An employee of Germany's foreign intelligence service was on Friday arrested on suspicion of spying for the United States, media reports say.
Immediately after the federal prosecutors general confirmed about the arrest of the 31-year-old German, authorities summoned the US ambassador in Berlin for a "Swift clarification" on the matter, the foreign ministry said, according to BBC.
Authorities have released no other details on the incident.
The alleged double agent's arrest comes as the US-German ties have been strained after allegations last year that the US National Security Agency tapped Chancellor Angela Merkel's phone as part of a huge surveillance programme.
In what has been often referred to as one of the biggest exposes in modern times, the scale of the NSA's global and national spy programme was revealed by former intelligence contractor, Edward Snowden.
The arrested German has agreed that he had passed to an American, contact details about a special German parliamentary committee set up to investigate the spying revelation made by Snowden, two lawmakers with knowledge of the affair told Reuters.
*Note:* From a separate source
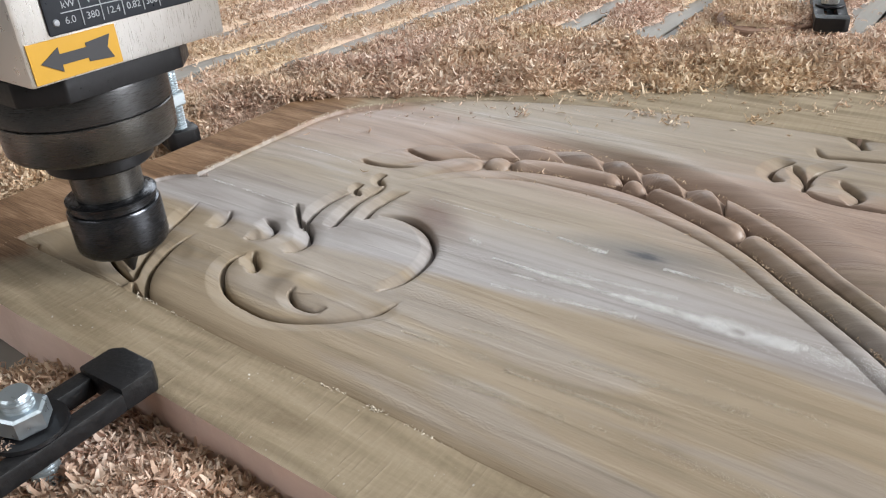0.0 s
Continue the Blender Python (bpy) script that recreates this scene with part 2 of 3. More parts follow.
WOOD = carved_wood()
CHIP, DUST = chip_mat("wood_shaving"), chip_mat("sawdust", True)
FIBRE = worn("pale_wood_fibre", (0.88, 0.86, 0.81), 0.85)
TAN = worn("lifted_tan_grain", (0.60, 0.53, 0.43), 0.85)
FUZZ = worn("torn_wood_fuzz", (0.50, 0.38, 0.27), 0.85)
BLACK = worn("black_oxide_steel", (0.018, 0.018, 0.020), 0.36, 0.6, 90, 0.4, 0.12)
SPUN = worn("spun_dark_steel", (0.05, 0.052, 0.058), 0.24, 0.9, 40, 0.3, 0.05, (1, 1, 30))
SHAFT = worn("ground_spindle_steel", (0.125, 0.122, 0.118), 0.28, 0.9, 40, 0.2, 0.04, (1, 1, 30))
HOUSING = worn("blackened_housing_steel", (0.062, 0.062, 0.064), 0.30, 0.85, 40, 0.25, 0.05, (1, 1, 30))
STEEL = worn("brushed_stainless_steel", (0.66, 0.65, 0.64), 0.33, 0.95, 30, 0.05, 0.03, (1, 30, 1))
ZINC = worn("zinc_plated_steel", (0.46, 0.52, 0.56), 0.34, 0.9, 60, 0.1, 0.06)
IRON = worn("black_cast_iron", (0.010, 0.010, 0.011), 0.42, 0.25, 120, 0.5, 0.45)
CARBIDE = worn("dark_carbide", (0.05, 0.047, 0.045), 0.4, 0.7)
YELLOW = worn("yellow_sticker", (0.45, 0.245, 0.018), 0.45, 0.0, 60, 0.08, 0.02)
INK = worn("black_ink", (0.022, 0.022, 0.026), 0.5, 0.0, 60, 0.2, 0.02)
PLATE = worn("black_anodised_plate", (0.020, 0.023, 0.030), 0.35, 0.4, 60, 0.2, 0.02)
ETCH = worn("etched_silver", (0.27, 0.28, 0.30), 0.45, 0.3, 60, 0.1, 0.02)
BED = worn("grey_bed_board", (0.200, 0.188, 0.170), 0.62, 0.0, 30, 0.18, 0.12, (12, 1, 1))
ALU = worn("aluminium_rail", (0.45, 0.46, 0.47), 0.35, 0.9, 30, 0.15, 0.1, (30, 1, 1))
RAIL = worn("dusty_grey_rail", (0.255, 0.240, 0.215), 0.5, 0.1, 30, 0.15, 0.1, (1, 0.1, 1))
GREEN = worn("green_machine_paint", (0.13, 0.42, 0.25), 0.45, 0.0, 20, 0.12, 0.05)
CONCRETE = worn("concrete_floor", (0.13, 0.122, 0.11), 0.8, 0.0, 6, 0.25, 0.3)
SHED = worn("pale_sheet_metal", (0.50, 0.52, 0.54), 0.5, 0.2, 3, 0.12, 0.05)
CREAM = worn("drab_plaster", (0.30, 0.275, 0.24), 0.85, 0.0, 5, 0.15, 0.2)
CABINET = worn("pale_grey_cabinet_paint", (0.52, 0.56, 0.58), 0.4, 0.0, 8, 0.06, 0.03)
WHITE = worn("white_enamel", (0.75, 0.76, 0.78), 0.45, 0.0, 8, 0.06, 0.03)
CAST = worn("grey_cast_aluminium", (0.42, 0.43, 0.44), 0.5, 0.7, 40, 0.1, 0.1)
CARD = worn("brown_hardboard", (0.070, 0.042, 0.028), 0.7, 0.0, 8, 0.2, 0.1)
OFFCUT = worn("pinkish_brown_wood", (0.27, 0.165, 0.115), 0.7, 0.0, 30, 0.2, 0.15, (1, 1, 8))
BLUESTEEL = worn("blue_grey_steel", (0.085, 0.092, 0.108), 0.55, 0.4, 40, 0.2, 0.1)
DARKGREEN = worn("dark_green_plastic", (0.005, 0.014, 0.013), 0.85, 0.0, 20, 0.3, 0.1)


# ---------------------------------------------------------------- mesh helpers
def part(name, bm, mat, parent=None, label="", smooth=True):
    mesh = bpy.data.meshes.new(name)
    bm.to_mesh(mesh)
    bm.free()
    mesh.materials.append(mat)
    ob = new(name, mesh)
    if smooth:
        mesh.shade_smooth()
        mesh.set_sharp_from_angle(angle=radians(35))
    if parent:
        ob.parent = parent
    if label:
        tagged(ob, label)
    return ob


def box(x0, x1, y0, y1, z0, z1, bevel=0.0, m=None):
    bm = bmesh.new()
    bmesh.ops.create_cube(bm, size=1)
    bmesh.ops.transform(bm, matrix=Matrix.Translation(((x0 + x1) / 2, (y0 + y1) / 2, (z0 + z1) / 2)) @ Matrix.Diagonal((x1 - x0, y1 - y0, z1 - z0, 1)), verts=bm.verts)
    if bevel:
        bmesh.ops.bevel(bm, geom=bm.edges[:], offset=bevel, segments=2, affect="EDGES", profile=0.6)
    if m:
        bmesh.ops.transform(bm, matrix=m, verts=bm.verts)
    return bm


def lathe(profile, steps=64, m=None):
    """A turned solid from rows of (radius, height)."""
    bm = bmesh.new()
    rings = []
    for r, z in profile:
        if r < 1e-6:
            rings.append([bm.verts.new((0, 0, z))])
        else:
            rings.append([bm.verts.new((r * math.cos(2 * math.pi * i / steps), r * math.sin(2 * math.pi * i / steps), z)) for i in range(steps)])
    for a, b in zip(rings, rings[1:]):
        for i in range(steps):
            j = (i + 1) % steps
            if len(a) == 1:
                bm.faces.new((a[0], b[j], b[i]))
            elif len(b) == 1:
                bm.faces.new((a[i], a[j], b[0]))
            else:
                bm.faces.new((a[i], a[j], b[j], b[i]))
    for ring, flip in ((rings[0], True), (rings[-1], False)):
        if len(ring) > 1:
            bm.faces.new(ring[::-1] if flip else ring)
    if m:
        bmesh.ops.transform(bm, matrix=m, verts=bm.verts)
    return bm


def prism(points, z0, z1, bevel=0.0, m=None):
    bm = bmesh.new()
    low = [bm.verts.new((x, y, z0)) for x, y in points]
    high = [bm.verts.new((x, y, z1)) for x, y in points]
    n = len(points)
    bm.faces.new(low[::-1])
    bm.faces.new(high)
    for i in range(n):
        j = (i + 1) % n
        bm.faces.new((low[i], low[j], high[j], high[i]))
    if bevel:
        bmesh.ops.bevel(bm, geom=bm.edges[:], offset=bevel, segments=2, affect="EDGES", profile=0.6)
    if m:
        bmesh.ops.transform(bm, matrix=m, verts=bm.verts)
    return bm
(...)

The politicians, who are both the members of the nine-person parliamentary control committee, whose meetings and their details are kept classified, are also in charge of monitoring the work of German intelligence agencies.
The German Foreign Ministry said in a statement that it had summoned the US ambassador to come for talks regarding the matter and have asked him for an explanation.
"This was a man who had no direct contact with the investigative committee…He was not a top agency," an unnamed member of parliament told the news agency, adding that the suspect had also offered his services to the United States voluntarily.
After the revelations made by Snowden about US surveillance on Germany, Berlin had demanded that Washington agree to a "no-spy agreement", but the United States has been reluctant to do so.
"We don't take the matter of spying for foreign intelligence agencies lightly," Merkel's spokesman Steffen Seibert told Reuters.
There are no comments yet in the matter from the U.S. embassy in Berlin, the State Department in Washington and the White House.